Page MenuHomePhabricator

[GDPR🔎] Implement a full text search for personal data in the error logging database
Open, Needs TriagePublic2 Estimated Story Points

Description

If an error occurs during a donation or membership application process, personal data may be logged to provide context about an error. The data is usually stored for only a short amount of time, but we still need to be able to lookup and/or delete personal data on request.

Acceptance Criteria

  • An API endpoint in the FOC returns matches given a combination of different address fields.
  • As search parameters the endpoint accepts
    • first names
    • last names
    • street addresses
    • postal codes
    • city names
    • email addresses
  • The endpoint returns a list of matches that includes all of the above address fields and an identifier to be used for further action.

Implementation Notes
This ticket has the following sub-tasks that can be worked on individually or split out into a separate child ticket to fill a sprint.

  • Investigate and document the database structure in the errbit database.

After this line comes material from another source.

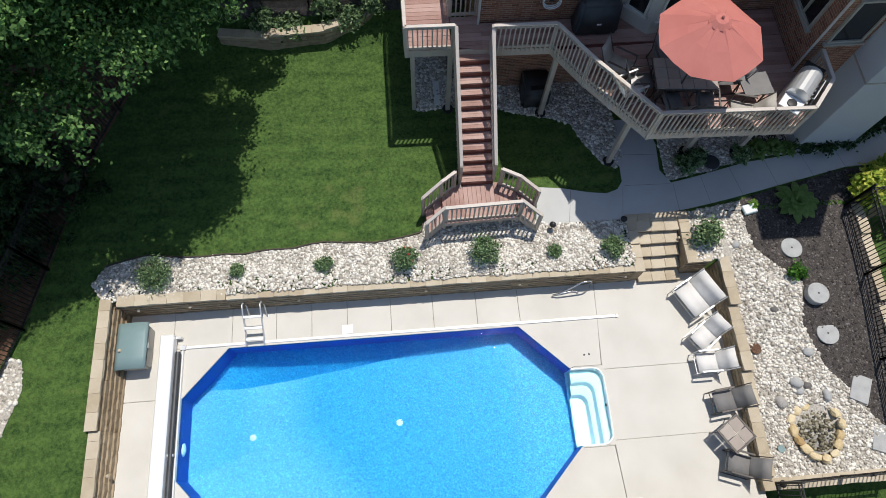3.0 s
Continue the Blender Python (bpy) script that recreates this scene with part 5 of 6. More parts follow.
def corner_steps():
    """Moulded white pool steps: broad curved treads inside a shell with rounded corners."""
    s = empty("pool_steps", pose(0, 0, 0), "white moulded pool steps with curved treads", "pool steps")
    x0, x1, y0, y1 = 3.33, STEP_X, STEP_Y0, STEP_Y1

    def outline(d, r):
        """From the north-west round both east corners to the south-west, drawn in by d."""
        pts = [(x0, y1 - d)]
        pts += [(p.x, p.y) for p in arc((x1 - d - r, y1 - d - r, 0), r, 90, 0, 7)]
        pts += [(p.x, p.y) for p in arc((x1 - d - r, y0 + d + r, 0), r, 0, -90, 7)]
        return pts + [(x0, y0 + d)]

    def solid(pts, z0, z1, bevel):
        bm = prism(pts, z0, z1)
        bmesh.ops.recalc_face_normals(bm, faces=bm.faces[:])
        top = [e for e in bm.edges if all(v.co.z > z1 - 0.001 for v in e.verts)]
        bmesh.ops.bevel(bm, geom=top, offset=bevel, segments=2, affect="EDGES")
        bmesh.ops.triangulate(bm, faces=bm.faces[:])
        return bm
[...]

You can use docker exec to run the mongodb client inside the mongodb container of errbit. (see details in the comments below for help)
  • Find out if membership and donation logs are different (if they use different fields) and need different search "paths" (e.g. http_params.address vs http_params.strasse. Ideally only the names are different, but not the nesting structure.
  • add a mongodb container to the FOC docker-compose setup. For development, you can fill it with some data, otherwise it can be empty.
  • We should have a controller, use case and database abstraction interface. You might need to pull in a composer dependency to communicate with mongodb.
  • the database "client" should map the "deep and complicated" JSON structure from MongoDB to our desired result data structure.
  • The return JSON from the controller should resemble the return JSON from the other endpoints, contain only the field names and their values for the search parameters and a unique ID.
  • Request and retrieve data from errbit's database.
  • The FOC is hosted on all three web servers, errbit is only on web03.
  • We might need to expose the database port to the host, without exposing it to the world. This is fine because the firewall of the servers should block all non-ssh traffic that comes "from the internet". If the firewall also blocks internal traffic from web01 and web2, we need to write a ticket to our hosting provider

Testing

You can trigger an errbit entry with personal data with the following command:

curl -H "Content-type: multipart/form-data" \
-X POST \
-F interval=0 \
-F paymentType=UEB \
-F amount=1299 \
-F addressType=person \
-F firstName=Tom \
-F lastName=Tester \
-F street=Teststr \
-F email=tom@example.com \
-v \
https://spenden.wikimedia.de/donation/add

Since we don't have the UI yet (see T357519: [GDPR🔎] Add a GDPR request section to the FOC), we need to test with curl HTTP requests (using the cookie jar functionality and token from a browser sessiion), then use the following command:

curl -H "Content-type: multipart/form-data" \
-X POST \
-b cookies.txt \
-c cookies.txt \
-F firstName=Tom \
-F formToken=TOKEN_FROM_HTML_HERE \
-v \
https://backend.wikimedia.de/search/errbitnotices

Event Timeline

kai.nissen set the point value for this task to 8.

In order to access the errbit mongoDB you have to
-> go to our webserver, cd into the sites/errbit folder
->docker compose exec mongodb bash
That wil let you inspect the mongo DB inside the docker container.
Once you're inside the docker container, run:
mongo #starts the interactive shell

You can use commands like
show dbs
help
use admin #errbit error entires are stored here
show collections
to explore the database.
In order to view / filter the error messages, that errbit stores, run
db.notices.find().pretty() #"notices" contains the actual data we need

gabriel-wmde changed the point value for this task from 8 to 3.Apr 23 2024, 9:53 AM
gabriel-wmde changed the point value for this task from 3 to 5.

@kai.nissen product question:
we have the problem that MongoDB does not support partial search terms
(-> looking for "Donald" will find "Donald" but not "Donaldine").
(but: e.g. looking for "Benz" will find "Mercedes-Benz")

Is this a critically important feature to have for the search or is it fine to live with this limitation for errbit notices?

That's fine. The limitations should be documented, though.

kai.nissen changed the point value for this task from 5 to 3.Jun 4 2024, 10:14 AM
kai.nissen changed the point value for this task from 3 to 2.Tue, Jun 18, 10:08 AM
CorinnaHillebrand_WMDE renamed this task from Implement a full text search for personal data in the error logging database to [GDPRdel] Implement a full text search for personal data in the error logging database.Wed, Jun 19, 4:25 PM
CorinnaHillebrand_WMDE renamed this task from [GDPRdel] Implement a full text search for personal data in the error logging database to [GDPR🔎] Implement a full text search for personal data in the error logging database.

@CorinnaHillebrand_WMDE
When requesting the endpoint, the server responds:

Fatal error: Uncaught Error: Class "MongoDB\Driver\Manager" not found

@CorinnaHillebrand_WMDE
When requesting the endpoint, the server responds:

Fatal error: Uncaught Error: Class "MongoDB\Driver\Manager" not found

Unfortunately the MongoDB extension is not installed on our production servers. I've written an email to the hosting providers.